Summary of "미국 압살하던 일본 최고 전성기! 일본 버블 경제 총정리"
The video provides a comprehensive overview of Japan’s economic bubble period during its peak in the 1980s, highlighting the financial strategies, market dynamics, and societal impacts that characterized this era.
Main Financial Strategies and Market Analyses:
- Economic Boom and Bubble Formation: Japan experienced rapid economic growth in the 1980s, surpassing the U.S. in per capita GDP by 1987. The bubble was fueled by skyrocketing real estate and stock prices, with land values becoming up to 100 times more expensive than in the U.S. Companies and individuals increasingly borrowed money not to invest in production or technology but to speculate on real estate and stocks, creating a vicious cycle of rising prices and speculative investment.
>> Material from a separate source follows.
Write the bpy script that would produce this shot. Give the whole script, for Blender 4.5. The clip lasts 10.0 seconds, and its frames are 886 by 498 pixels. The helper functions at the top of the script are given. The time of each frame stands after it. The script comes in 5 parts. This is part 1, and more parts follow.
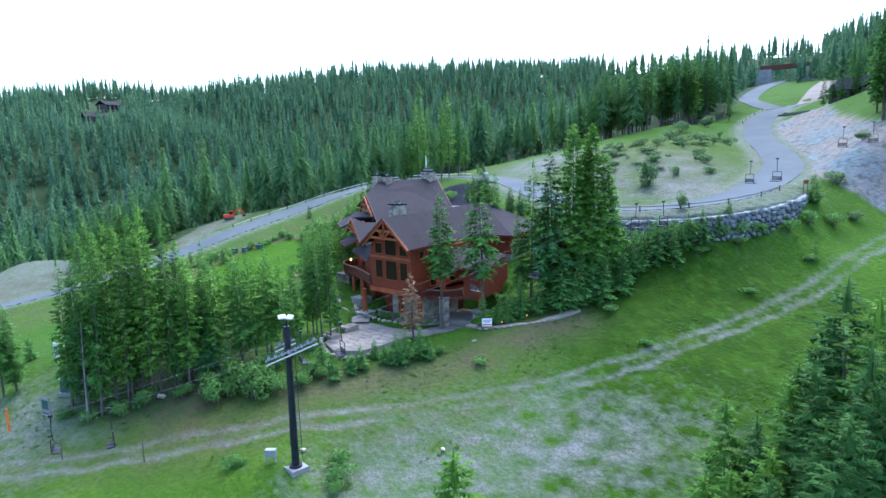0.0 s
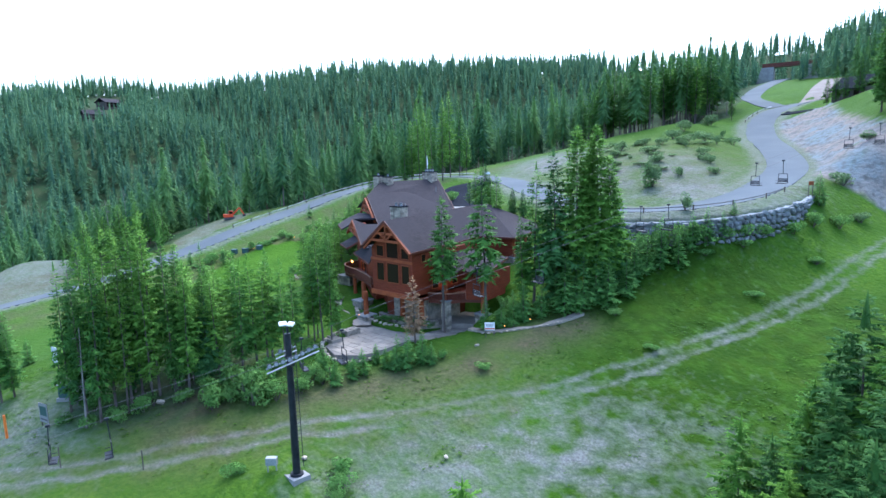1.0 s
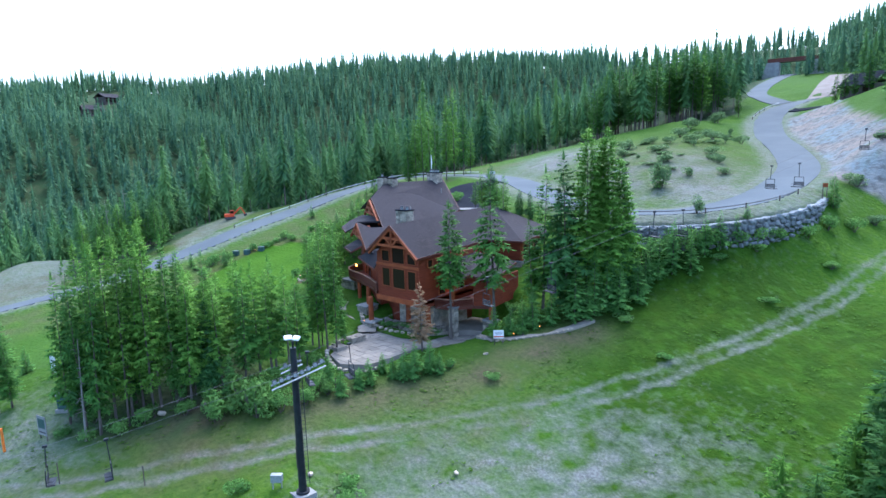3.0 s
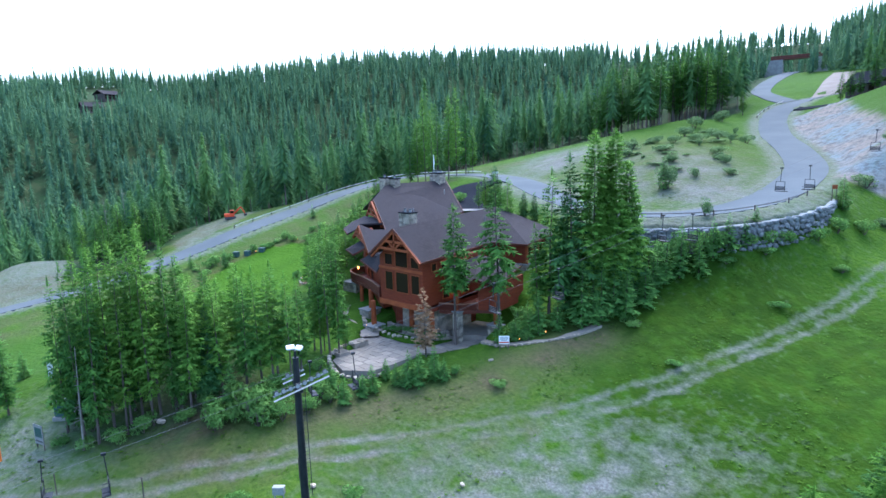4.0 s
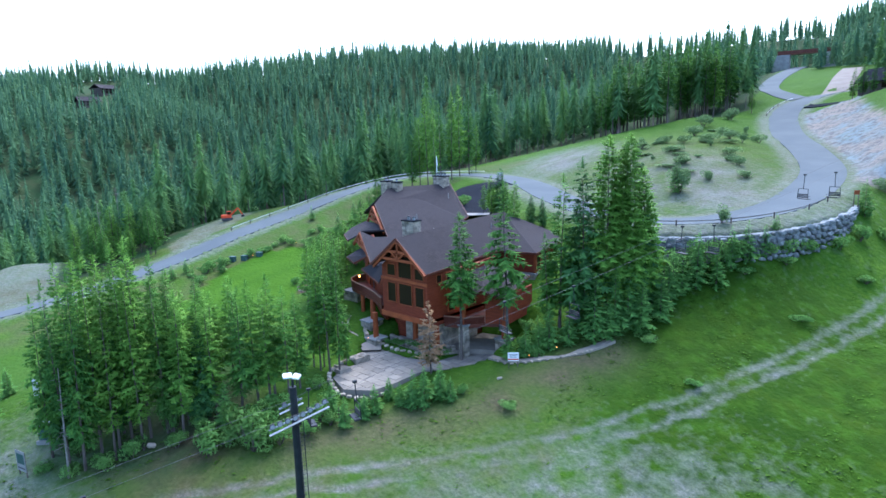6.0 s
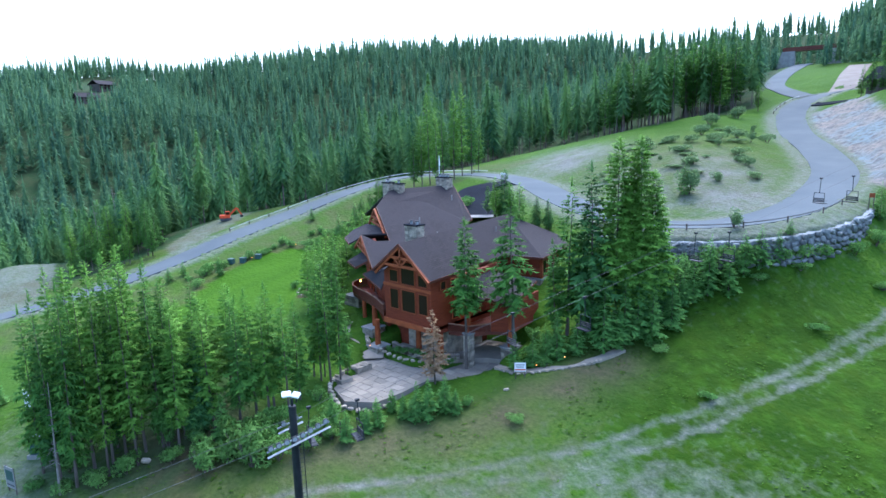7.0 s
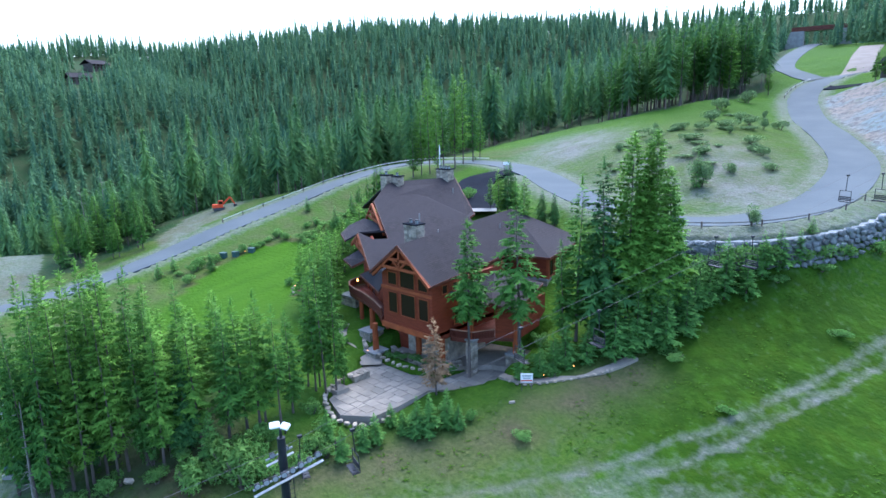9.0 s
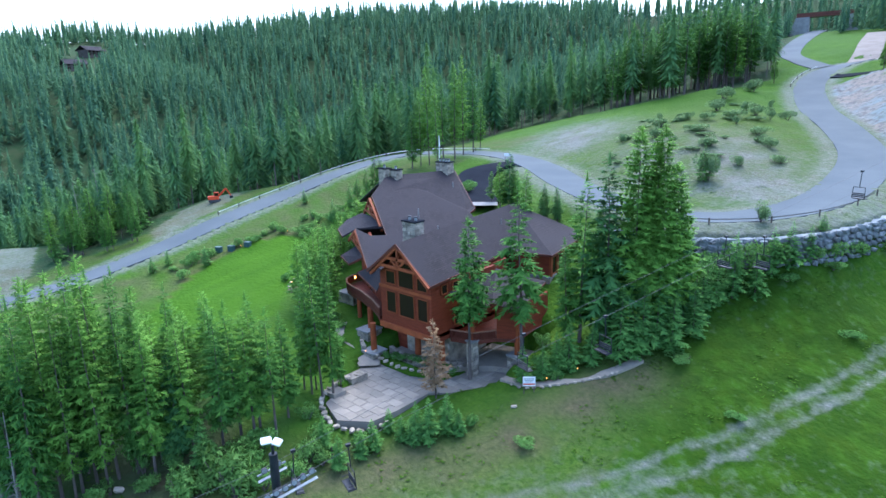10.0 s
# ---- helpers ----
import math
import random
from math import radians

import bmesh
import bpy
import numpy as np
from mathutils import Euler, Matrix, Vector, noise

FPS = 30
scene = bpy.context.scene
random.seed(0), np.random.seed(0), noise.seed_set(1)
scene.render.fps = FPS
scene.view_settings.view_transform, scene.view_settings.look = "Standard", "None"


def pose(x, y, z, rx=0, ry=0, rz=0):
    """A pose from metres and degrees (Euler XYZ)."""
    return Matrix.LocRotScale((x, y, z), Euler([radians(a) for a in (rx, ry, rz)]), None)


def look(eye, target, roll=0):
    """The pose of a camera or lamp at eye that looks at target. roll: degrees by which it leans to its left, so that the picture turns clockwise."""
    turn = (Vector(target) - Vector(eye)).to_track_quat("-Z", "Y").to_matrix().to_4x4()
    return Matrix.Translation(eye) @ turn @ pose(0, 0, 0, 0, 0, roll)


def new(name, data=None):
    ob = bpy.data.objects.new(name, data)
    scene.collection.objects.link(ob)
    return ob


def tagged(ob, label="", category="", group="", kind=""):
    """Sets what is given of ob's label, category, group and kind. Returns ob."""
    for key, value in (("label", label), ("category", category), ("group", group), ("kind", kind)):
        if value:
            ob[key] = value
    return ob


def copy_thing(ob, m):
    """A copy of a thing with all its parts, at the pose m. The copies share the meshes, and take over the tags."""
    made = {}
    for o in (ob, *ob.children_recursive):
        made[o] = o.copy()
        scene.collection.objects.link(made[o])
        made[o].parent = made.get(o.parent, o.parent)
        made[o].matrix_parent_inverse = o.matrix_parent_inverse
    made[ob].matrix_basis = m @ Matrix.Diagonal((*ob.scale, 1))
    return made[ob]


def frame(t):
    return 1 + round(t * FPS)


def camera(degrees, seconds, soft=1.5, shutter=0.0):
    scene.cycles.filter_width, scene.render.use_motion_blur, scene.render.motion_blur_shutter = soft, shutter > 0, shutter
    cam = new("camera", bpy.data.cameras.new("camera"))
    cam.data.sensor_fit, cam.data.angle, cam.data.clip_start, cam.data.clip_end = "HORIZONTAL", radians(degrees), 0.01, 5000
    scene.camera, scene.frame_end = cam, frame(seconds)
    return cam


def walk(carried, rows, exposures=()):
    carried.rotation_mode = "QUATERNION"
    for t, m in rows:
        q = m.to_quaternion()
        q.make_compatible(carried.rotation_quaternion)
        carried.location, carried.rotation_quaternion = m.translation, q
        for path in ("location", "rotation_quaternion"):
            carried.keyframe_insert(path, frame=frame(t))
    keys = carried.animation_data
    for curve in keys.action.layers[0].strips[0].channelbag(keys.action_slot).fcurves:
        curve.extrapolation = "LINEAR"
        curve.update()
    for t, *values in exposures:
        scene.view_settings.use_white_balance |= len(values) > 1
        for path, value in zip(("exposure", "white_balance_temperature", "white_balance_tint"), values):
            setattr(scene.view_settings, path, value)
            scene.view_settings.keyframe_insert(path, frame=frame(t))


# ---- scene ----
cam = camera(72.3, 10.0)
METRES, EYE, TILT, LEAN, TURN = 20.0, 23.5, 0.0, 0.0, 43.0
ROWS = [
    (0.0, 0.0, 0.0, 0.0, -0.23, -8.64, 1.5),
    (0.5, -0.0066, 0.025, 0.016, -0.22, -8.78, 1.51),
    (1.0, -0.0132, 0.0479, 0.0327, -0.23, -8.93, 1.5),
    (1.5, -0.02, 0.0704, 0.0484, -0.24, -9.06, 1.52),
    (2.0, -0.03, 0.0947, 0.0621, -0.25, -9.2, 1.55),
    (2.5, -0.0421, 0.1229, 0.0763, -0.23, -9.34, 1.55),
    (4.0, -0.0827, 0.2283, 0.1247, -0.23, -9.82, 1.52),
    (4.5, -0.0899, 0.277, 0.1432, -0.24, -9.96, 1.5),
    (5.0, -0.0966, 0.3239, 0.1607, -0.27, -10.11, 1.5),
    (5.5, -0.105, 0.375, 0.1786, -0.27, -10.28, 1.5),
    (7.0, -0.1401, 0.5561, 0.2356, -0.26, -10.85, 1.47),
    (7.5, -0.1475, 0.6192, 0.2565, -0.26, -11.15, 1.46),
    (8.0, -0.1516, 0.6777, 0.2769, -0.3, -11.55, 1.46),
    (8.5, -0.1523, 0.7326, 0.2958, -0.32, -12.1, 1.45),
    (9.0, -0.1514, 0.7912, 0.3161, -0.36, -12.77, 1.47),
    (9.5, -0.1507, 0.8507, 0.3355, -0.38, -13.41, 1.48),
    (10.0, -0.1499, 0.9107, 0.3547, -0.39, -14.03, 1.49),
]
walk(cam, [(t, pose(0, 0, EYE, TILT, LEAN, TURN) @ pose(METRES * x, METRES * y, METRES * z, 90 + pitch, roll, yaw)) for t, x, y, z, yaw, pitch, roll in ROWS], [(0.0, 2.33, 5350, 11), (10.0, 2.33, 5350, 11)])

# ---- world and light ----
world = bpy.data.worlds.new("sky")
scene.world = world
world.use_nodes = True
wn, wl = world.node_tree.nodes, world.node_tree.links
sky = wn.new("ShaderNodeTexSky")
sky.sky_type, sky.sun_disc = "NISHITA", False
sky.sun_elevation, sky.sun_rotation = radians(60), radians(-20)
sky.air_density, sky.dust_density, sky.ozone_density = 1.0, 3.0, 1.0
wl.new(sky.outputs["Color"], wn["Background"].inputs["Color"])
wn["Background"].inputs["Strength"].default_value = 0.15
sun = new("sun", bpy.data.lights.new("sun", "SUN"))
sun.data.energy, sun.data.angle, sun.data.color = 0.5, radians(60), (1.0, 0.97, 0.92)
sun.matrix_world = look((0, 0, 0), (0.15, -0.42, -0.90))


# ---- materials ----
def mat(name, rough=0.8, metal=0.0):
    m = bpy.data.materials.new(name)
    m.use_nodes = True
    b = m.node_tree.nodes["Principled BSDF"]
    b.inputs["Roughness"].default_value = rough
    b.inputs["Metallic"].default_value = metal
    b.inputs["Specular IOR Level"].default_value = 0.2
    return m, m.node_tree.nodes, m.node_tree.links, b


def mixed(n, l, fac, a, b):
    x = n.new("ShaderNodeMix")
    x.data_type = "RGBA"
    for value, socket in ((fac, x.inputs[0]), (a, x.inputs[6]), (b, x.inputs[7])):
        if isinstance(value, (int, float)):
            socket.default_value = value
        elif isinstance(value, tuple):
            socket.default_value = (*value, 1)
        else:
            l.new(value, socket)
    return x.outputs[2]


def noisy(n, l, scale, detail=4, low=0.35, high=0.65, coords="Object", stretch=None):
    tc = n.new("ShaderNodeTexCoord")
    src = tc.outputs[coords]
    if stretch:
        mp = n.new("ShaderNodeMapping")
        mp.inputs["Scale"].default_value = stretch
        l.new(src, mp.inputs["Vector"])
        src = mp.outputs["Vector"]
    t = n.new("ShaderNodeTexNoise")
    t.inputs["Scale"].default_value, t.inputs["Detail"].default_value = scale, detail
    l.new(src, t.inputs["Vector"])
    r = n.new("ShaderNodeMapRange")
    r.inputs["From Min"].default_value, r.inputs["From Max"].default_value = low, high
    l.new(t.outputs["Fac"], r.inputs["Value"])
    return r.outputs["Result"]


def attr(n, name):
    a = n.new("ShaderNodeAttribute")
    a.attribute_name = name
    return a.outputs["Fac"]


def bumped(n, l, b, height, strength=0.4, distance=0.05):
    u = n.new("ShaderNodeBump")
    u.inputs["Strength"].default_value, u.inputs["Distance"].default_value = strength, distance
    l.new(height, u.inputs["Height"])
    l.new(u.outputs["Normal"], b.inputs["Normal"])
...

- Government and Bank Policies: The Japanese government implemented low or “positive” interest rates to stimulate borrowing and spending. However, instead of productive investments, loans were used primarily for real estate and stock speculation. Banks lent money based on real estate collateral rather than company creditworthiness or technological innovation, further inflating the bubble.
- Trade and Currency Dynamics: Japan benefited from the oil shock by producing fuel-efficient cars and quality consumer electronics, leading to a large trade surplus with the U.S. However, under pressure from the U.S., Japan agreed to appreciate the yen, which reduced export competitiveness and shifted focus to the domestic market, intensifying speculative investment.
- Bubble Burst and Aftermath: When interest rates rose, speculative demand collapsed. real estate prices plummeted, companies went bankrupt, banks failed, and unemployment and social issues like homelessness and suicide increased. The bubble’s burst triggered a prolonged economic stagnation known as the “Lost Decade,” with lasting effects on Japan’s demographics, consumption patterns, and corporate culture.
Business Trends and Societal Impacts:
- Shift in Consumption Patterns: The collapse led to a decline in luxury consumption and department stores, with a rise in cost-effective shopping options such as 100-yen shops and affordable brands like Uniqlo. The middle class shrank, and irregular employment rose.
- Demographic and Social Changes: The high cost of housing contributed to declining marriage and birth rates, accelerating population aging. The traditional culture of craftsmanship and diligence weakened as companies prioritized real estate speculation over innovation and productivity.
- Long-Term Economic Effects: The bubble’s collapse resulted in lost decades of growth, with some recovery efforts under later administrations like Abe’s, but persistent challenges remain.
Step-by-Step Summary of Bubble Formation and Collapse:
- Post-oil shock, Japan’s economy grows rapidly with a strong export market.
- U.S. pressures Japan to appreciate the yen, reducing export competitiveness.
- Japan shifts focus to domestic market stimulation via low interest rates.
- Companies and individuals take loans to invest in real estate and stocks, not productive assets.
- real estate prices soar, collateral-based lending increases, bubble inflates.
- Interest rates rise to curb inflation, speculative demand collapses.
- real estate and stock prices crash, bankruptcies surge, banks fail.
- Economic stagnation ensues with social and demographic consequences.
Presenters/Sources:
- The video is a Korean-language commentary/narration discussing historical economic events in Japan, referencing cultural elements (manga, movies) and economic data from the 1980s and 1990s. No specific presenter names are provided.